#### Task instructions
What is the number of lines in these entries that include "this"? Write that number and no other text.

#### Dataset records
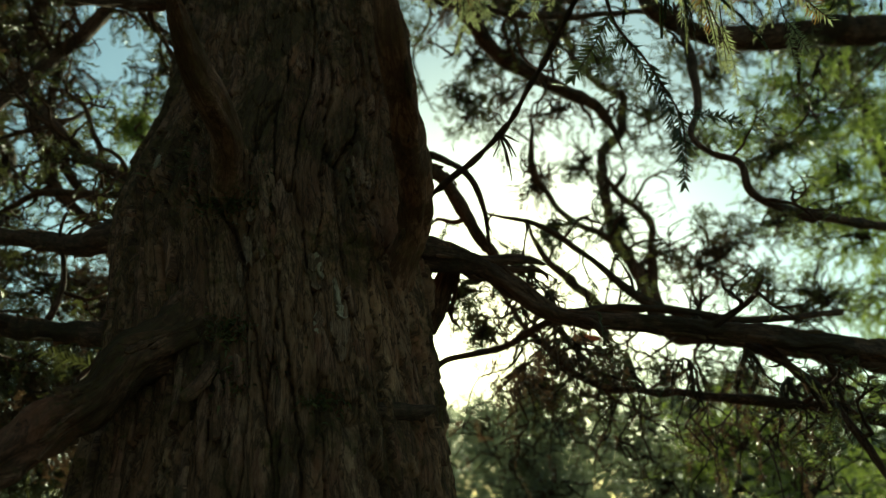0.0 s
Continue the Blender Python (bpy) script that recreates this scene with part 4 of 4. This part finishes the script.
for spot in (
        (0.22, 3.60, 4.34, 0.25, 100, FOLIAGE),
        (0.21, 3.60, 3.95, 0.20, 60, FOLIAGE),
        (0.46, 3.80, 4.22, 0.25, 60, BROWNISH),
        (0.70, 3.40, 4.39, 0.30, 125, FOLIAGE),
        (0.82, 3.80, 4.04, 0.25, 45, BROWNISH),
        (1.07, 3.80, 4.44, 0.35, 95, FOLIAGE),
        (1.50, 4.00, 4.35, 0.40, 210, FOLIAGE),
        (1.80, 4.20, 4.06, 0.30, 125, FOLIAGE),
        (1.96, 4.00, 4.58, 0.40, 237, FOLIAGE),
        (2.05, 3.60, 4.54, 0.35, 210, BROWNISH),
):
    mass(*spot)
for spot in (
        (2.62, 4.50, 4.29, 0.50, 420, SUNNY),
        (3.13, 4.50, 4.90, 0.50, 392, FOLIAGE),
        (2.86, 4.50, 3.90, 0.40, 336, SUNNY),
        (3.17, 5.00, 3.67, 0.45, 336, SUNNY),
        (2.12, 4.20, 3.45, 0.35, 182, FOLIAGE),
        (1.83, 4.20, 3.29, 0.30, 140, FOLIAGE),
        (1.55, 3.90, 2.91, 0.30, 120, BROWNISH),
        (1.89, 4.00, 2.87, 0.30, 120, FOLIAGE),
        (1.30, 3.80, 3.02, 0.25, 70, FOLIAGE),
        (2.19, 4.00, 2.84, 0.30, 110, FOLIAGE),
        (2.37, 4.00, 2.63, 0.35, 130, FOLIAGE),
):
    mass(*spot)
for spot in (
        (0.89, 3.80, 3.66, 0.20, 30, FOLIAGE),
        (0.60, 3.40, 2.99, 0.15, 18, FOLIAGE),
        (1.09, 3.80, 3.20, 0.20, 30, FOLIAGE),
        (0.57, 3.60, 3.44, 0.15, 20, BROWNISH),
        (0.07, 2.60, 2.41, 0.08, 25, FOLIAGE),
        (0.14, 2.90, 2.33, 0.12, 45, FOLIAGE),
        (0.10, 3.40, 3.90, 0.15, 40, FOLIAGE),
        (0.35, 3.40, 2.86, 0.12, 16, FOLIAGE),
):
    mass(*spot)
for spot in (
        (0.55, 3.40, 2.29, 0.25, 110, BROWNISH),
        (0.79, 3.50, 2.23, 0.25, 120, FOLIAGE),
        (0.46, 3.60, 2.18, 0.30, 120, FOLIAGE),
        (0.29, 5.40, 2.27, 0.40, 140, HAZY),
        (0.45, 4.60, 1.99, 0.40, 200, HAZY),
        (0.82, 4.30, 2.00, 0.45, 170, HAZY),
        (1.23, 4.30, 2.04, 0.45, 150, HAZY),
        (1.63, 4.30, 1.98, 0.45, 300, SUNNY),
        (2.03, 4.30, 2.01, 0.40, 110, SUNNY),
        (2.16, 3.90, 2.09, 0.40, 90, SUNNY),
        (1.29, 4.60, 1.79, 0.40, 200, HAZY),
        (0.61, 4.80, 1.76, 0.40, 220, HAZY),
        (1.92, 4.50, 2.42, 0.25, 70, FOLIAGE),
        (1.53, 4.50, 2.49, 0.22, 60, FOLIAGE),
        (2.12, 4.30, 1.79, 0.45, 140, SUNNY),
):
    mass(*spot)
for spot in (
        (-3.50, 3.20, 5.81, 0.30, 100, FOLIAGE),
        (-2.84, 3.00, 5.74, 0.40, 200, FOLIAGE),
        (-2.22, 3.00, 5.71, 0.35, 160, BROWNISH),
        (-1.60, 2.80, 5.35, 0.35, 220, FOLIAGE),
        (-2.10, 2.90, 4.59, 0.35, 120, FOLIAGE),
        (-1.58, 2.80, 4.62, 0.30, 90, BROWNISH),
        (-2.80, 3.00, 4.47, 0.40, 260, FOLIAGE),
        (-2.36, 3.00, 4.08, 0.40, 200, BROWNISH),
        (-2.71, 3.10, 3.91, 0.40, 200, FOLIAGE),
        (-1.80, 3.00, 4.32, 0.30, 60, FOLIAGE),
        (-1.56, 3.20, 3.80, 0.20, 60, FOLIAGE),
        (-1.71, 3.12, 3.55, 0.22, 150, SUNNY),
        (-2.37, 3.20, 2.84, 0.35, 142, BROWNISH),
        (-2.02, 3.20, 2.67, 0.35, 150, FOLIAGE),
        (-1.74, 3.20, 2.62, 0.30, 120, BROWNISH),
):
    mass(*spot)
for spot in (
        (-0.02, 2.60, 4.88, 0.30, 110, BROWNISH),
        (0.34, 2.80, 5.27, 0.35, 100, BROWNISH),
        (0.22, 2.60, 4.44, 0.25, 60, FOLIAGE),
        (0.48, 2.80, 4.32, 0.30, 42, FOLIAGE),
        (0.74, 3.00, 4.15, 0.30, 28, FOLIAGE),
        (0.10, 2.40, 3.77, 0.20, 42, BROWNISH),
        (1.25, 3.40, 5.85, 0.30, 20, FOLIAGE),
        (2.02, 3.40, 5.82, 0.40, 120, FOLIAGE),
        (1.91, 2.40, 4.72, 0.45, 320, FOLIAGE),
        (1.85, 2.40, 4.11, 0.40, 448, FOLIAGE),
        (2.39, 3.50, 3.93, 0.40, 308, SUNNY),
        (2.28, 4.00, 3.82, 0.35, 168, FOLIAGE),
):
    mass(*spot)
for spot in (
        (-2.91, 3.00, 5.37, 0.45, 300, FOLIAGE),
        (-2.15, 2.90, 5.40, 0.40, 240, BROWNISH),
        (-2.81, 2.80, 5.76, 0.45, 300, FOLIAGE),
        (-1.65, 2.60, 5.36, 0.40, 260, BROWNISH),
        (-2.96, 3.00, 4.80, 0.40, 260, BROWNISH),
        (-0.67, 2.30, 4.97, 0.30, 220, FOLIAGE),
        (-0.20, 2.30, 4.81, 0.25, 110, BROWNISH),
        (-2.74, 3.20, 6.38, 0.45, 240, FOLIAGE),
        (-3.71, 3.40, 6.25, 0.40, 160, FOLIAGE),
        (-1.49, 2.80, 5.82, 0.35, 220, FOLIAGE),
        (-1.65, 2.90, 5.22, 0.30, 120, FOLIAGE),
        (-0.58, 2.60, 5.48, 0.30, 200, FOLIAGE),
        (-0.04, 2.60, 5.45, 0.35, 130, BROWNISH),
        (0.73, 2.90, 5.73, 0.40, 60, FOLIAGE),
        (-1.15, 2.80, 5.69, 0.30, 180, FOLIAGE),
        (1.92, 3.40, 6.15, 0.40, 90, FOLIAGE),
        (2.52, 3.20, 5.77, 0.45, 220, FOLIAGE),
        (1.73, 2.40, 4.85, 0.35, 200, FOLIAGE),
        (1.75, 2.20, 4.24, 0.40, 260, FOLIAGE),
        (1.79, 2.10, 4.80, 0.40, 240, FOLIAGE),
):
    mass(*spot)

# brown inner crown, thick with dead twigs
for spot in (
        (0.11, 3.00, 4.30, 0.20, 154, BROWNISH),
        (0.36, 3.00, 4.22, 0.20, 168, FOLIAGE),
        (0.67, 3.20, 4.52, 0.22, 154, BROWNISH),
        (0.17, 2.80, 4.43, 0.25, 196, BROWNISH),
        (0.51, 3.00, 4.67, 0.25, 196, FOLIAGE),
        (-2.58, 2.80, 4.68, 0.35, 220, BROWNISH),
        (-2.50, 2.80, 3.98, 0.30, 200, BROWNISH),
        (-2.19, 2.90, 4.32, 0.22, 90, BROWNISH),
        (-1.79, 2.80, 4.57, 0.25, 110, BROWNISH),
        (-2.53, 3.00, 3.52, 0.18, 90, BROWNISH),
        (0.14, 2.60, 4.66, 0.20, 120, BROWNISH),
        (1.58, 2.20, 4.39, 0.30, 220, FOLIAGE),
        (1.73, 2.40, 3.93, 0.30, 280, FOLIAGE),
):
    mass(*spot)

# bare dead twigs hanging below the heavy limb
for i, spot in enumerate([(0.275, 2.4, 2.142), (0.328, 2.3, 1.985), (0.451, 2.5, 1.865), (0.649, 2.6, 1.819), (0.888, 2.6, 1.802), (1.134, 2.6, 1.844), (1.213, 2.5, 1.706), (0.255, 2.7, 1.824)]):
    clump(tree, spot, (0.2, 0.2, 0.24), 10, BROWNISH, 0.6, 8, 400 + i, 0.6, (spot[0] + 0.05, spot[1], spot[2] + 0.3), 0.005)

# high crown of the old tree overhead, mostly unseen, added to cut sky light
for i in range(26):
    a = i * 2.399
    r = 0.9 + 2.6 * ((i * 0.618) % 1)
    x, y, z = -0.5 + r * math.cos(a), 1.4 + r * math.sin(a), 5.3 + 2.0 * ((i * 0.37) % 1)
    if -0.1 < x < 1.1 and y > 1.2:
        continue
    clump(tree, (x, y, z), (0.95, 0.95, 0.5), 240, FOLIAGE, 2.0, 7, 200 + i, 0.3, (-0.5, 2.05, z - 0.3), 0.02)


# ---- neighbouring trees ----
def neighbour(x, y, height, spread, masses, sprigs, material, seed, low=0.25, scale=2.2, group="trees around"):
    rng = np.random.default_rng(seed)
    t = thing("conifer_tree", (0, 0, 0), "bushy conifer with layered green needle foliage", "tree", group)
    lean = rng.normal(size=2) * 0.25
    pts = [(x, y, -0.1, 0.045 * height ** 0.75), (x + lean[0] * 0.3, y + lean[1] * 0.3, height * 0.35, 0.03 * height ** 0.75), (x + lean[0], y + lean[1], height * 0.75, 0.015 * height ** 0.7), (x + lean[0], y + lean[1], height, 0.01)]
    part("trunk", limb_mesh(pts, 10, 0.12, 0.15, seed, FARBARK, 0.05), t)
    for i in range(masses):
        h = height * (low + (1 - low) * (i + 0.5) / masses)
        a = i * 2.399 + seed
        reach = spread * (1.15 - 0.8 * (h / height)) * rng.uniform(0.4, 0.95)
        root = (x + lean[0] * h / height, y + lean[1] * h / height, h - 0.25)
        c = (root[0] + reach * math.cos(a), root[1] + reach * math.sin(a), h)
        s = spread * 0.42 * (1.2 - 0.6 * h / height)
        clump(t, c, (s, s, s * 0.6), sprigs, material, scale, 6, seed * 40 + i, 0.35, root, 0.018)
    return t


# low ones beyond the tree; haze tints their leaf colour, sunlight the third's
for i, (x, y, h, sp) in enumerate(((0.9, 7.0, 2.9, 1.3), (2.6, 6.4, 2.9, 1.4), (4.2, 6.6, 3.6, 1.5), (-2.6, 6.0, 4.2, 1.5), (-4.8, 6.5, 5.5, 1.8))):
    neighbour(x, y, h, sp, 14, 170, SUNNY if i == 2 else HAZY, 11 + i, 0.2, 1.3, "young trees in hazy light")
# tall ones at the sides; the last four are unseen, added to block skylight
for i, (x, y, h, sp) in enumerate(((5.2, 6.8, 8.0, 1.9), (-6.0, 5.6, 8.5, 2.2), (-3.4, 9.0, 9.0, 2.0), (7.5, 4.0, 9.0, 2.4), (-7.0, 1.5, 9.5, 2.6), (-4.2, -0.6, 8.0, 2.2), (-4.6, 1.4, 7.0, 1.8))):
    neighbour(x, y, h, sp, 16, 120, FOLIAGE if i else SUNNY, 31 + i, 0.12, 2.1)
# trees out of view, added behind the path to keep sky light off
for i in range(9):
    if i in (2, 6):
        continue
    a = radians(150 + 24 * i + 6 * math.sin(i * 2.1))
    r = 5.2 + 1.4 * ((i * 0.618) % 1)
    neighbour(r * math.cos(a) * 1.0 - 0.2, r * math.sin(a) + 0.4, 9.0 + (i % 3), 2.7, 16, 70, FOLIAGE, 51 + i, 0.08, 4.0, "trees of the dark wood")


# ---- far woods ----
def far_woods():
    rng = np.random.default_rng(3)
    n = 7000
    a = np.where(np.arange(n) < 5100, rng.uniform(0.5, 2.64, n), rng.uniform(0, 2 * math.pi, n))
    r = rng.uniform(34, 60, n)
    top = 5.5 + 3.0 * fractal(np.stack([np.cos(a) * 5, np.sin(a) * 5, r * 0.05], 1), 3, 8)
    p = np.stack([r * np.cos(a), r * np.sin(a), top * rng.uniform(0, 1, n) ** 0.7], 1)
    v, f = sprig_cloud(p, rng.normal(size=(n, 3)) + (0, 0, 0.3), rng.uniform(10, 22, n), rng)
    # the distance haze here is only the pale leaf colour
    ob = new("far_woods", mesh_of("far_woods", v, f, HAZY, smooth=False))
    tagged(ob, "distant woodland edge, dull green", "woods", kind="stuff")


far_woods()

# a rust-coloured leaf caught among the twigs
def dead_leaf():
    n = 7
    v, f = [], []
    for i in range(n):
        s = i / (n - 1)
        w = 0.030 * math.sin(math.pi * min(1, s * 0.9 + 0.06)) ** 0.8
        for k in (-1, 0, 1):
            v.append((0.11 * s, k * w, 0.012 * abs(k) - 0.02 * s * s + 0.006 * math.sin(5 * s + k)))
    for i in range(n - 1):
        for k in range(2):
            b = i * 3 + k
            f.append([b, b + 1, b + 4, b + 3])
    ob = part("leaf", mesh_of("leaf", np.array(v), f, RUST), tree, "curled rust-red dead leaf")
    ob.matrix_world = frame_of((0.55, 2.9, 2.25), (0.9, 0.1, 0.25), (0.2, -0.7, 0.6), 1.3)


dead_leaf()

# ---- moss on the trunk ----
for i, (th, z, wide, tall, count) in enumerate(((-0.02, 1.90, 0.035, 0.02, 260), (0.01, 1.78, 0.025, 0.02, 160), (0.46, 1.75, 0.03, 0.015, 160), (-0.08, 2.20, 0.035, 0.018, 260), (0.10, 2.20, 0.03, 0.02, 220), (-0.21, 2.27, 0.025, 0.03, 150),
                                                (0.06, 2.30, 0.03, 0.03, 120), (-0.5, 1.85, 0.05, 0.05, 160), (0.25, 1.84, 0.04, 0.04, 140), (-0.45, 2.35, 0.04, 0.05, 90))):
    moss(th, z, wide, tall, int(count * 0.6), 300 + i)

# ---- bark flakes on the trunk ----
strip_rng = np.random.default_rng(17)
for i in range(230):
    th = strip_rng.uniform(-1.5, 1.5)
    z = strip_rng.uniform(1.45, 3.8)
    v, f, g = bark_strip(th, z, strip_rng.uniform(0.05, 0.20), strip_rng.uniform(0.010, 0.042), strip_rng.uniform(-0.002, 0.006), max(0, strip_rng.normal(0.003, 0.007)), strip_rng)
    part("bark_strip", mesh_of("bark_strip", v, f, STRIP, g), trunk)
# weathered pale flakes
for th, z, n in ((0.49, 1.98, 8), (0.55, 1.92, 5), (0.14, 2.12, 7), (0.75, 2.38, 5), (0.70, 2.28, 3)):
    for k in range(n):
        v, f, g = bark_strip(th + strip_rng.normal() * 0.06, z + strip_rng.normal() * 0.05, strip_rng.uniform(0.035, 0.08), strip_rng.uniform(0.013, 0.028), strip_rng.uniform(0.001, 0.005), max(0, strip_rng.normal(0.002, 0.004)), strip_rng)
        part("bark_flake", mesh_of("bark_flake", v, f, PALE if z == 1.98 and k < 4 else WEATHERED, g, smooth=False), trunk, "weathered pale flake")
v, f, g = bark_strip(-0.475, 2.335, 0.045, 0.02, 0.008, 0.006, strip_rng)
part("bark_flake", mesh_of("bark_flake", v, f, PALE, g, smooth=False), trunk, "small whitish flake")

* * *

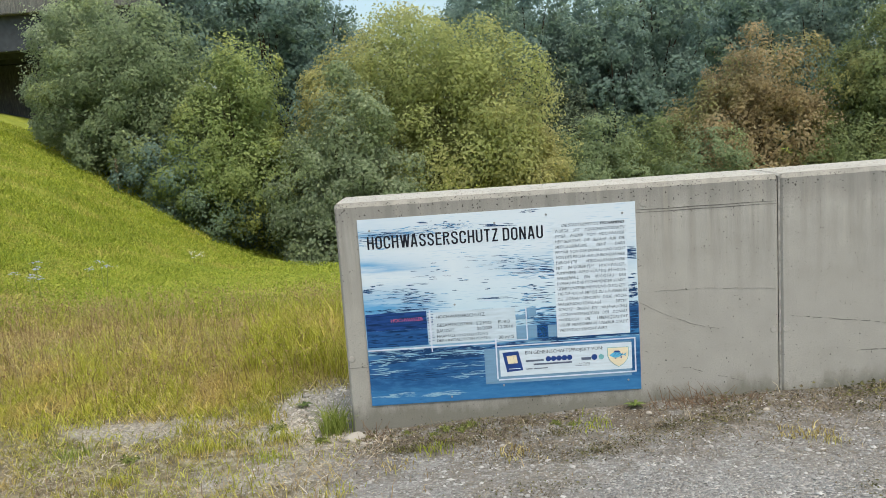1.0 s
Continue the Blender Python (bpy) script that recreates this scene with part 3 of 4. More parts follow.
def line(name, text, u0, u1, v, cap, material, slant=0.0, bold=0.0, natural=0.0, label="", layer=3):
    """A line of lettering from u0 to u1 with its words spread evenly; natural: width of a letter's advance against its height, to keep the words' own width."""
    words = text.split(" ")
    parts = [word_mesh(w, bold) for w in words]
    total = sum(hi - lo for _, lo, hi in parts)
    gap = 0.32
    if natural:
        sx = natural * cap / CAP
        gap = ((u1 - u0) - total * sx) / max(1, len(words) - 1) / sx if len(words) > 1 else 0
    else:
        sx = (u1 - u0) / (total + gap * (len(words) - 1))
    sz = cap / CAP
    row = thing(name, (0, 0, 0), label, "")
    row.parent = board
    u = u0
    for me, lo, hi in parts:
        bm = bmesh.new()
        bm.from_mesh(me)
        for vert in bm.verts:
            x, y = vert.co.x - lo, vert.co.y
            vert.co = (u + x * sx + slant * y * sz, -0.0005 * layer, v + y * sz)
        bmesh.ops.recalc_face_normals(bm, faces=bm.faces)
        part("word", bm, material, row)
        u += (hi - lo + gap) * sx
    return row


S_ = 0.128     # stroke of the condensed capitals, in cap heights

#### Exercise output
2